Skip all pictures, then print the remaining material exactly.

---------- Supplied information

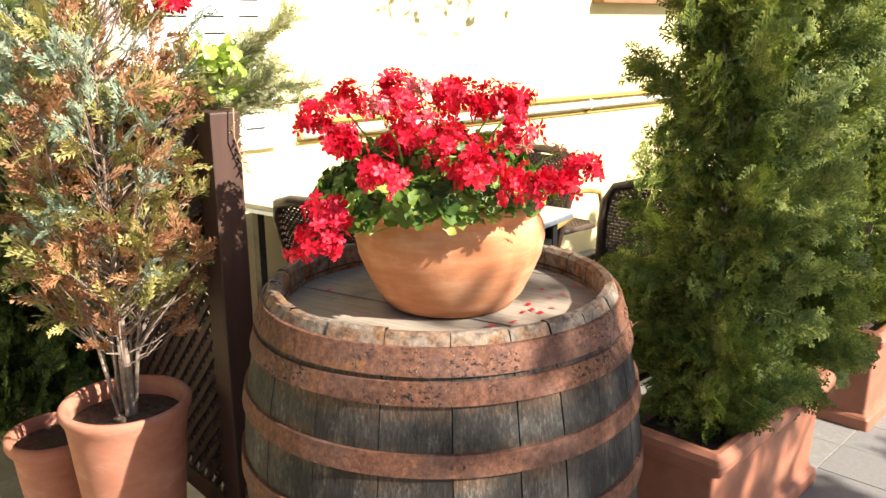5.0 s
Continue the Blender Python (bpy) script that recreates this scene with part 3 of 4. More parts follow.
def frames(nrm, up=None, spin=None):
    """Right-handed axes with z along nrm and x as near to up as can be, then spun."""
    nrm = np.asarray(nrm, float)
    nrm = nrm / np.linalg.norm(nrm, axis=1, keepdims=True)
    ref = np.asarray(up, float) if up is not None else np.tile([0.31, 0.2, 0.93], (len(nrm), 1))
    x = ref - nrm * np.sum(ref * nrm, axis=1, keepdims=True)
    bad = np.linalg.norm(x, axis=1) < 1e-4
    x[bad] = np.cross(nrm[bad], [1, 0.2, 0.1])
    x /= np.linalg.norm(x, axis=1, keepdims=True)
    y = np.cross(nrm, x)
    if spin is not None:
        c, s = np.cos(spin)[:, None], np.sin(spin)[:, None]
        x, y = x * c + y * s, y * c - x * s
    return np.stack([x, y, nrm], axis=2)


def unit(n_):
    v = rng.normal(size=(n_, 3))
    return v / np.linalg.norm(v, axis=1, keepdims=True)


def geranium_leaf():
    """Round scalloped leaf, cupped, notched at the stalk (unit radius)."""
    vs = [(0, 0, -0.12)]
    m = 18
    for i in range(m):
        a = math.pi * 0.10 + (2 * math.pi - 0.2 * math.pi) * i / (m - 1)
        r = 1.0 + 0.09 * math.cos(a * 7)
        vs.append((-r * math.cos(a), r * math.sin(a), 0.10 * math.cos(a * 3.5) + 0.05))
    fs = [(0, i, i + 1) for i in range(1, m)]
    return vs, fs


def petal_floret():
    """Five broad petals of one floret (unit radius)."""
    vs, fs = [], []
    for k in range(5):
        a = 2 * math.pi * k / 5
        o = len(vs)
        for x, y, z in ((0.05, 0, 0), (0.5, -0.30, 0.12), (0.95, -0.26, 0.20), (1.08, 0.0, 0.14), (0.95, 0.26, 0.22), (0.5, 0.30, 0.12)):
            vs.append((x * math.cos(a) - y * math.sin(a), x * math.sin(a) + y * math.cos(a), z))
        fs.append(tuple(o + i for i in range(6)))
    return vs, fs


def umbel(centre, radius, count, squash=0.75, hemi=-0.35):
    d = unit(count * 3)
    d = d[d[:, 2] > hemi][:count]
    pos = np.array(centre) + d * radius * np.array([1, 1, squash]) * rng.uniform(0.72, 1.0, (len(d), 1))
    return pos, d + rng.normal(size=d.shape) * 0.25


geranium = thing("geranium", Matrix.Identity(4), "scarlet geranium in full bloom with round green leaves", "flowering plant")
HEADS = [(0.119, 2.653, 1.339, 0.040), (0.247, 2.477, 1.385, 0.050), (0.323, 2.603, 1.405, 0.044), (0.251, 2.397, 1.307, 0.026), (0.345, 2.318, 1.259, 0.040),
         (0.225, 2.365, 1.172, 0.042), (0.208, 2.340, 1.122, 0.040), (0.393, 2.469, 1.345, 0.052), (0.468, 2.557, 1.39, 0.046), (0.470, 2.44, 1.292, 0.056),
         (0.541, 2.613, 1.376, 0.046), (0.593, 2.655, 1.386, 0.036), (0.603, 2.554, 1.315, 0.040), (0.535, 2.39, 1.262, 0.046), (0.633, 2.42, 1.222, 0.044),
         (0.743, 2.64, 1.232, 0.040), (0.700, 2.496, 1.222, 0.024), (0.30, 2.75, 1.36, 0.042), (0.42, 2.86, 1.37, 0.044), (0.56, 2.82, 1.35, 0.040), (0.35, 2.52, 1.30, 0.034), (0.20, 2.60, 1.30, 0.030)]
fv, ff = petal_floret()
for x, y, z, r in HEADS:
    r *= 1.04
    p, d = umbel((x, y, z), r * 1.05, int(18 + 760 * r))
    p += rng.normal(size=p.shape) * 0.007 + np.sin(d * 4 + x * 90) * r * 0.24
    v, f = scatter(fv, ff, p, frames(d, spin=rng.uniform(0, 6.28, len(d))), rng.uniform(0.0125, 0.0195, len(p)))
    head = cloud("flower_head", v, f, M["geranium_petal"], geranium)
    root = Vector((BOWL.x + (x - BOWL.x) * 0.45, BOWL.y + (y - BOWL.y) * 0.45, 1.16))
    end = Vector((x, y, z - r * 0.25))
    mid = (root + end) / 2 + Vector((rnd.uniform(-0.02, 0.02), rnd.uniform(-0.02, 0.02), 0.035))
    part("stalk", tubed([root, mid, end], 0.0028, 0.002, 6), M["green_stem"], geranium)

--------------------

_Written solution:_
5.0 s
Continue the Blender Python (bpy) script that recreates this scene with part 3 of 4. More parts follow.
def frames(nrm, up=None, spin=None):
    """Right-handed axes with z along nrm and x as near to up as can be, then spun."""
    nrm = np.asarray(nrm, float)
    nrm = nrm / np.linalg.norm(nrm, axis=1, keepdims=True)
    ref = np.asarray(up, float) if up is not None else np.tile([0.31, 0.2, 0.93], (len(nrm), 1))
    x = ref - nrm * np.sum(ref * nrm, axis=1, keepdims=True)
    bad = np.linalg.norm(x, axis=1) < 1e-4
    x[bad] = np.cross(nrm[bad], [1, 0.2, 0.1])
    x /= np.linalg.norm(x, axis=1, keepdims=True)
    y = np.cross(nrm, x)
    if spin is not None:
        c, s = np.cos(spin)[:, None], np.sin(spin)[:, None]
        x, y = x * c + y * s, y * c - x * s
    return np.stack([x, y, nrm], axis=2)


def unit(n_):
    v = rng.normal(size=(n_, 3))
    return v / np.linalg.norm(v, axis=1, keepdims=True)


def geranium_leaf():
    """Round scalloped leaf, cupped, notched at the stalk (unit radius)."""
    vs = [(0, 0, -0.12)]
    m = 18
    for i in range(m):
        a = math.pi * 0.10 + (2 * math.pi - 0.2 * math.pi) * i / (m - 1)
        r = 1.0 + 0.09 * math.cos(a * 7)
        vs.append((-r * math.cos(a), r * math.sin(a), 0.10 * math.cos(a * 3.5) + 0.05))
    fs = [(0, i, i + 1) for i in range(1, m)]
    return vs, fs


def petal_floret():
    """Five broad petals of one floret (unit radius)."""
    vs, fs = [], []
    for k in range(5):
        a = 2 * math.pi * k / 5
        o = len(vs)
        for x, y, z in ((0.05, 0, 0), (0.5, -0.30, 0.12), (0.95, -0.26, 0.20), (1.08, 0.0, 0.14), (0.95, 0.26, 0.22), (0.5, 0.30, 0.12)):
            vs.append((x * math.cos(a) - y * math.sin(a), x * math.sin(a) + y * math.cos(a), z))
        fs.append(tuple(o + i for i in range(6)))
    return vs, fs


def umbel(centre, radius, count, squash=0.75, hemi=-0.35):
    d = unit(count * 3)
    d = d[d[:, 2] > hemi][:count]
    pos = np.array(centre) + d * radius * np.array([1, 1, squash]) * rng.uniform(0.72, 1.0, (len(d), 1))
    return pos, d + rng.normal(size=d.shape) * 0.25


geranium = thing("geranium", Matrix.Identity(4), "scarlet geranium in full bloom with round green leaves", "flowering plant")
HEADS = [(0.119, 2.653, 1.339, 0.040), (0.247, 2.477, 1.385, 0.050), (0.323, 2.603, 1.405, 0.044), (0.251, 2.397, 1.307, 0.026), (0.345, 2.318, 1.259, 0.040),
         (0.225, 2.365, 1.172, 0.042), (0.208, 2.340, 1.122, 0.040), (0.393, 2.469, 1.345, 0.052), (0.468, 2.557, 1.39, 0.046), (0.470, 2.44, 1.292, 0.056),
         (0.541, 2.613, 1.376, 0.046), (0.593, 2.655, 1.386, 0.036), (0.603, 2.554, 1.315, 0.040), (0.535, 2.39, 1.262, 0.046), (0.633, 2.42, 1.222, 0.044),
         (0.743, 2.64, 1.232, 0.040), (0.700, 2.496, 1.222, 0.024), (0.30, 2.75, 1.36, 0.042), (0.42, 2.86, 1.37, 0.044), (0.56, 2.82, 1.35, 0.040), (0.35, 2.52, 1.30, 0.034), (0.20, 2.60, 1.30, 0.030)]
fv, ff = petal_floret()
for x, y, z, r in HEADS:
    r *= 1.04
    p, d = umbel((x, y, z), r * 1.05, int(18 + 760 * r))
    p += rng.normal(size=p.shape) * 0.007 + np.sin(d * 4 + x * 90) * r * 0.24
    v, f = scatter(fv, ff, p, frames(d, spin=rng.uniform(0, 6.28, len(d))), rng.uniform(0.0125, 0.0195, len(p)))
    head = cloud("flower_head", v, f, M["geranium_petal"], geranium)
    root = Vector((BOWL.x + (x - BOWL.x) * 0.45, BOWL.y + (y - BOWL.y) * 0.45, 1.16))
    end = Vector((x, y, z - r * 0.25))
    mid = (root + end) / 2 + Vector((rnd.uniform(-0.02, 0.02), rnd.uniform(-0.02, 0.02), 0.035))
    part("stalk", tubed([root, mid, end], 0.0028, 0.002, 6), M["green_stem"], geranium)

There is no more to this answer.